Begin Collected data

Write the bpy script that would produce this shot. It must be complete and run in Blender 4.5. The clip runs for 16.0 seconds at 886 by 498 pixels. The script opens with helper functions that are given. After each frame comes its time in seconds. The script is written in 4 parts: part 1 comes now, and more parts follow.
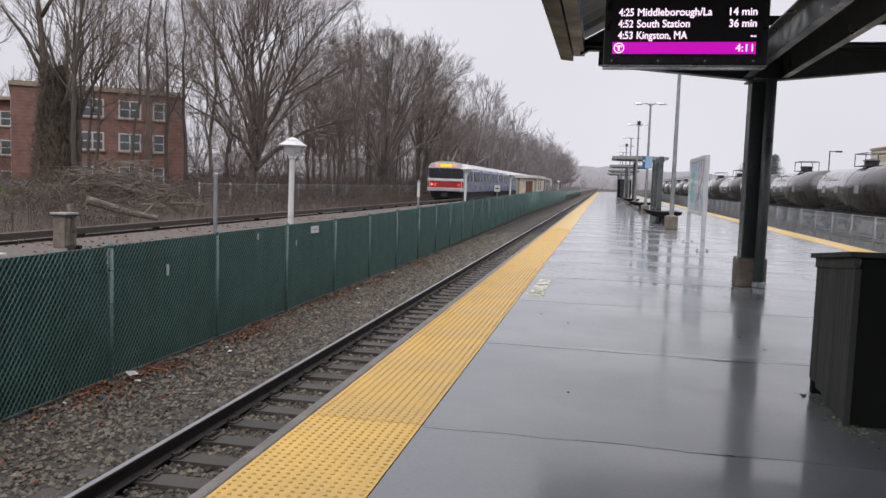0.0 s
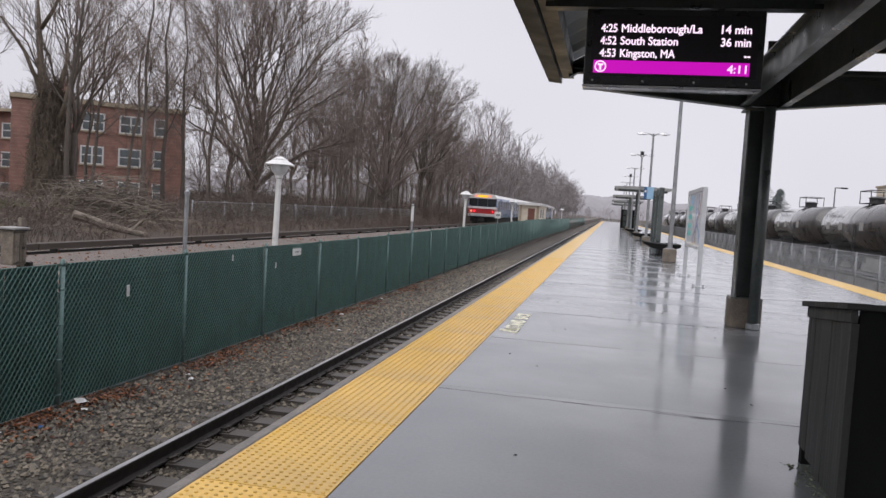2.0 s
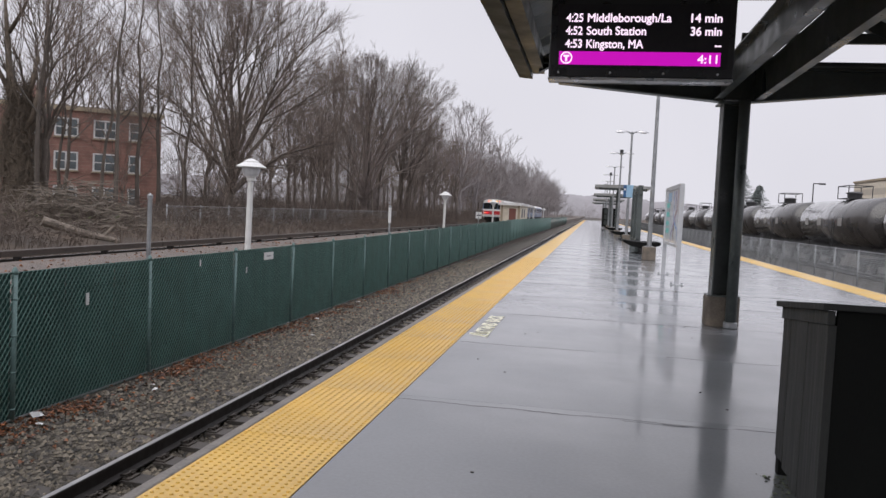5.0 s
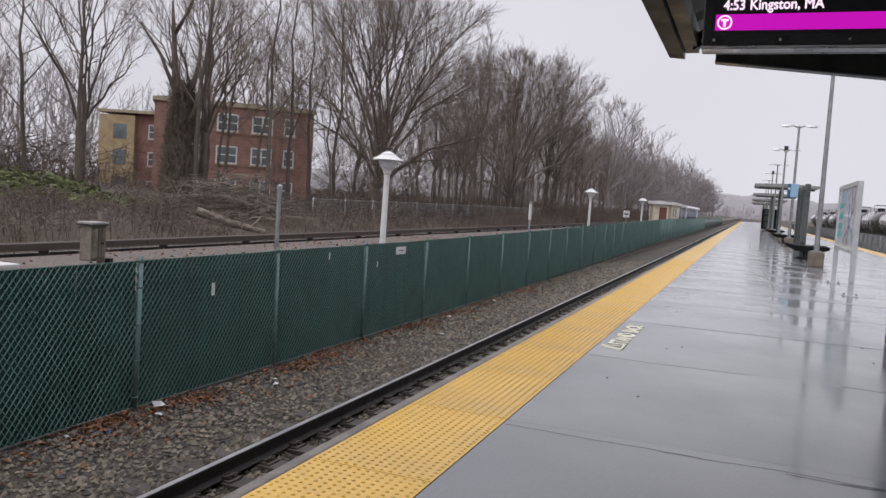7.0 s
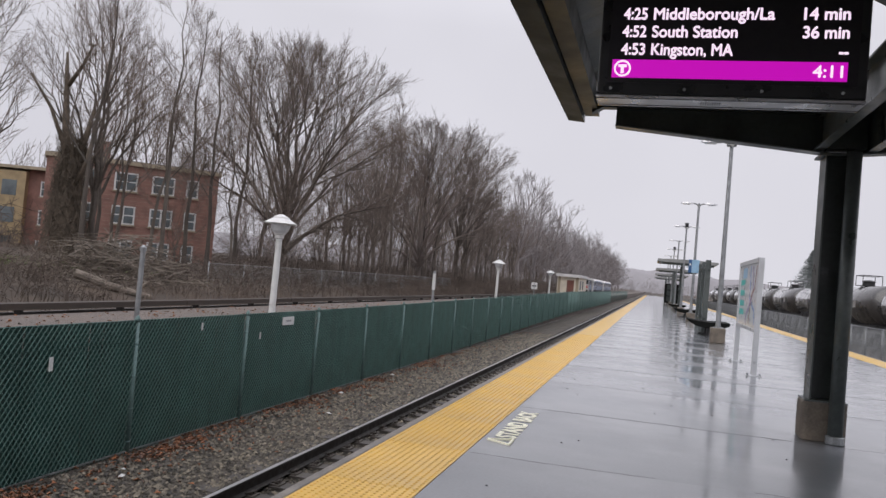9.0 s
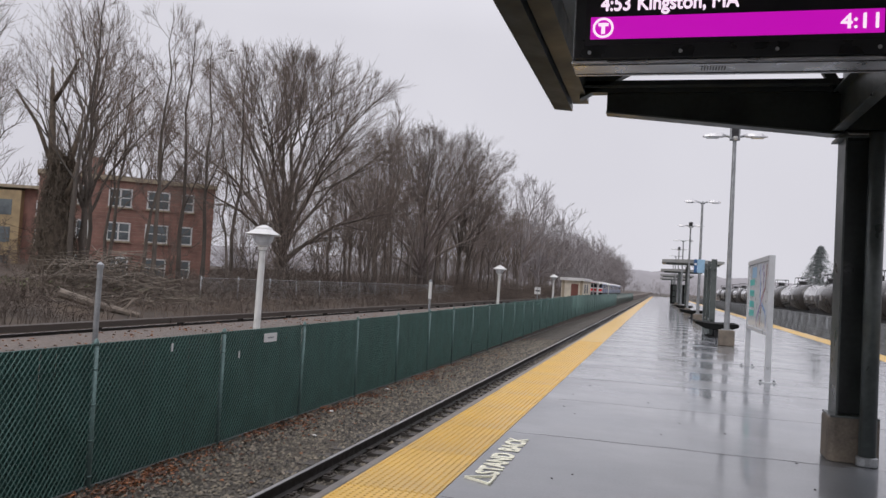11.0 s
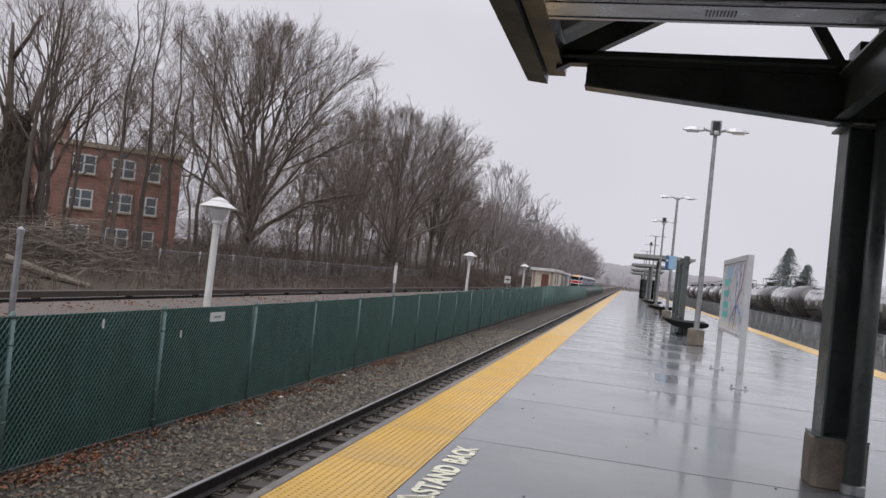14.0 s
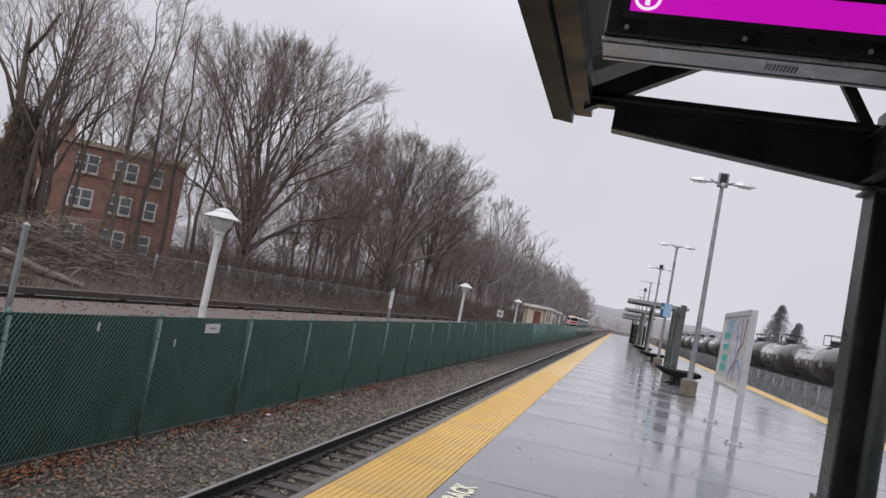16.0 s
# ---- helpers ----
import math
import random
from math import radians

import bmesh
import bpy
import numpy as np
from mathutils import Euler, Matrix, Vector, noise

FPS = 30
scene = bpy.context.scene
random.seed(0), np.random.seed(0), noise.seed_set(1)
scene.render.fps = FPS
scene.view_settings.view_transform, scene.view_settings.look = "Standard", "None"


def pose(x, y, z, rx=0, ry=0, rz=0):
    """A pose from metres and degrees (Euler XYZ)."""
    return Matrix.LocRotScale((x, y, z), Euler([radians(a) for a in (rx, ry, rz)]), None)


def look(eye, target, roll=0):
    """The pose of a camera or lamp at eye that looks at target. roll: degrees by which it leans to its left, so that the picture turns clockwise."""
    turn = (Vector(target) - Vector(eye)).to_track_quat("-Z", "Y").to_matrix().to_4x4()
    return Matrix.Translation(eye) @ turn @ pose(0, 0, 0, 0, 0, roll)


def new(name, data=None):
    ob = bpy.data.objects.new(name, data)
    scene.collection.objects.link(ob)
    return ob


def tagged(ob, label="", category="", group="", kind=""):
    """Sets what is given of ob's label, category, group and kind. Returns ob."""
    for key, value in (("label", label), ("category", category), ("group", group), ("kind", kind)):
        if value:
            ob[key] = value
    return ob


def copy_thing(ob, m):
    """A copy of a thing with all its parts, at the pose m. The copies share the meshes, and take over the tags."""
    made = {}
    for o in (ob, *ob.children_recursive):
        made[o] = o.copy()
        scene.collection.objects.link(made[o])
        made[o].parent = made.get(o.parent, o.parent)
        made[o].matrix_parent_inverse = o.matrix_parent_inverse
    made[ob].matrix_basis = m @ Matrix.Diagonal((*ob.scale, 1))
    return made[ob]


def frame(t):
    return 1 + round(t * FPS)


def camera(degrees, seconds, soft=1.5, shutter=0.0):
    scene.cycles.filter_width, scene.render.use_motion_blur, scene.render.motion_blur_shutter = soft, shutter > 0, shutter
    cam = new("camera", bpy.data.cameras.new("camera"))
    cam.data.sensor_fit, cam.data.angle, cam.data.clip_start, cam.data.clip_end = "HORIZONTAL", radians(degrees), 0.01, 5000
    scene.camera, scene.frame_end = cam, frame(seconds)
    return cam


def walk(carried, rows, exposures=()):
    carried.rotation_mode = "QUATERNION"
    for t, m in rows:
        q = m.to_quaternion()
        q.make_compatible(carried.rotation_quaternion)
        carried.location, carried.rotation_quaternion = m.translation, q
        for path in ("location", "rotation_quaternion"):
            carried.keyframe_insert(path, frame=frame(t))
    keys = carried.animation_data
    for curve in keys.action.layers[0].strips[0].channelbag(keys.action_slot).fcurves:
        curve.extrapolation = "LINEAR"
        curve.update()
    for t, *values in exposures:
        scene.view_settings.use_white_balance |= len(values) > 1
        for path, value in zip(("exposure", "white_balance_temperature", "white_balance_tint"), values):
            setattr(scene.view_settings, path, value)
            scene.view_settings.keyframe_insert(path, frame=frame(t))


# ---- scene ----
cam = camera(58.5, 16.0)
PATH = [
    (0, (1.479, -3.965, 1.273), (1.09, -2.01, 1.105), 1.9),
    (0.5, (1.576, -3.774, 1.275), (1.211, -1.815, 1.11), 1.5),
    (1, (1.681, -3.619, 1.293), (1.298, -1.662, 1.144), 2.3),
    (1.5, (1.668, -3.395, 1.278), (1.276, -1.439, 1.135), 4.1),
    (2, (1.719, -3.234, 1.292), (1.317, -1.278, 1.186), 3.6),
    (2.5, (1.859, -3.118, 1.294), (1.454, -1.161, 1.203), 2.4),
    (3, (1.843, -3.083, 1.293), (1.466, -1.121, 1.212), 1.1),
    (5.5, (1.819, -2.776, 1.287), (1.442, -0.815, 1.18), 3.5),
    (6, (1.783, -2.597, 1.274), (1.275, -0.666, 1.156), 4.6),
    (6.5, (1.837, -2.312, 1.312), (1.099, -0.458, 1.177), 4.8),
    (7, (1.822, -2.038, 1.265), (1.11, -0.174, 1.136), 3.7),
    (7.5, (1.805, -1.8, 1.261), (1.173, 0.098, 1.225), 1.1),
    (8, (1.876, -1.441, 1.298), (1.243, 0.456, 1.295), 2.1),
    (8.5, (1.876, -1.204, 1.237), (1.293, 0.709, 1.249), 4.6),
    (9, (1.829, -0.972, 1.285), (1.312, 0.959, 1.346), 5.0),
    (9.5, (1.874, -0.697, 1.317), (1.353, 1.232, 1.402), 4.6),
    (12, (1.855, 0.264, 1.338), (1.331, 2.193, 1.411), 2.9),
    (12.5, (1.789, 0.401, 1.341), (1.263, 2.329, 1.419), 3.6),
    (13, (1.847, 0.546, 1.334), (1.334, 2.478, 1.404), 4.4),
    (13.5, (1.918, 0.704, 1.354), (1.423, 2.641, 1.412), 5.5),
    (14, (1.834, 0.79, 1.359), (1.373, 2.736, 1.404), 6.0),
    (14.5, (1.72, 0.822, 1.352), (1.265, 2.767, 1.44), 5.4),
    (15, (1.693, 0.834, 1.357), (1.247, 2.78, 1.472), 6.4),
    (15.5, (1.689, 0.856, 1.373), (1.251, 2.803, 1.5), 8.8),
    (16, (1.654, 0.83, 1.352), (1.198, 2.773, 1.471), 10.7),
]
walk(cam, [(t, look(eye, target, roll)) for t, eye, target, roll in PATH], exposures=[(0, 0.1), (5.5, 0.06), (9.0, -0.02), (13.0, -0.08), (16.0, -0.08)])

# ---------------------------------------------------------------- world and sun
SUN_EL, SUN_AZ = radians(42), radians(215)
world = bpy.data.worlds.new("overcast")
scene.world = world
world.use_nodes = True
wn, wl = world.node_tree.nodes, world.node_tree.links
wn.clear()
sky = wn.new("ShaderNodeTexSky")
sky.sky_type, sky.sun_disc = "NISHITA", False
sky.sun_elevation, sky.sun_rotation = SUN_EL, SUN_AZ
sky.air_density, sky.dust_density, sky.ozone_density = 1.0, 6.0, 1.0
dim = wn.new("ShaderNodeMix")
dim.data_type, dim.blend_type = "RGBA", "MIX"
dim.inputs[0].default_value = 0.985
cloud = wn.new("ShaderNodeTexNoise")
cloud.inputs["Scale"].default_value, cloud.inputs["Detail"].default_value = 1.6, 4
ramp = wn.new("ShaderNodeValToRGB")
ramp.color_ramp.elements[0].position, ramp.color_ramp.elements[0].color = 0.3, (6.55, 6.45, 7.1, 1)
ramp.color_ramp.elements[1].position, ramp.color_ramp.elements[1].color = 0.7, (7.75, 7.65, 8.3, 1)
back = wn.new("ShaderNodeBackground")
back.inputs["Strength"].default_value = 0.1
out = wn.new("ShaderNodeOutputWorld")
wl.new(cloud.outputs["Fac"], ramp.inputs[0])
wl.new(sky.outputs[0], dim.inputs[6])
geo_n, sepn, lift, mul = wn.new("ShaderNodeTexCoord"), wn.new("ShaderNodeSeparateXYZ"), wn.new("ShaderNodeMapRange"), wn.new("ShaderNodeVectorMath")
wl.new(geo_n.outputs["Generated"], sepn.inputs[0])
wl.new(sepn.outputs["Z"], lift.inputs["Value"])
lift.inputs["From Min"].default_value, lift.inputs["From Max"].default_value = 0.3, 1.0
lift.inputs["To Min"].default_value, lift.inputs["To Max"].default_value = 1.0, 2.25
mul.operation = "MULTIPLY"
wl.new(ramp.outputs[0], mul.inputs[0])
wl.new(lift.outputs[0], mul.inputs[1])
wl.new(mul.outputs[0], dim.inputs[7])
wl.new(dim.outputs[2], back.inputs[0])
wl.new(back.outputs[0], out.inputs[0])

sun = new("sun", bpy.data.lights.new("sun", "SUN"))
sun.data.energy, sun.data.angle, sun.data.color = 1.0, radians(60), (1.0, 0.97, 0.93)
sun.matrix_basis = look((-22, -34, 40), (0, 0, 0))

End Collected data

Leave out any pictures, please, and quote only the lines from the top of the data through the line that contains "scene = bpy.context.scene".

__Full answer__
Write the bpy script that would produce this shot. It must be complete and run in Blender 4.5. The clip runs for 16.0 seconds at 886 by 498 pixels. The script opens with helper functions that are given. After each frame comes its time in seconds. The script is written in 4 parts: part 1 comes now, and more parts follow.
0.0 s
2.0 s
5.0 s
7.0 s
9.0 s
11.0 s
14.0 s
16.0 s
# ---- helpers ----
import math
import random
from math import radians

import bmesh
import bpy
import numpy as np
from mathutils import Euler, Matrix, Vector, noise

FPS = 30
scene = bpy.context.scene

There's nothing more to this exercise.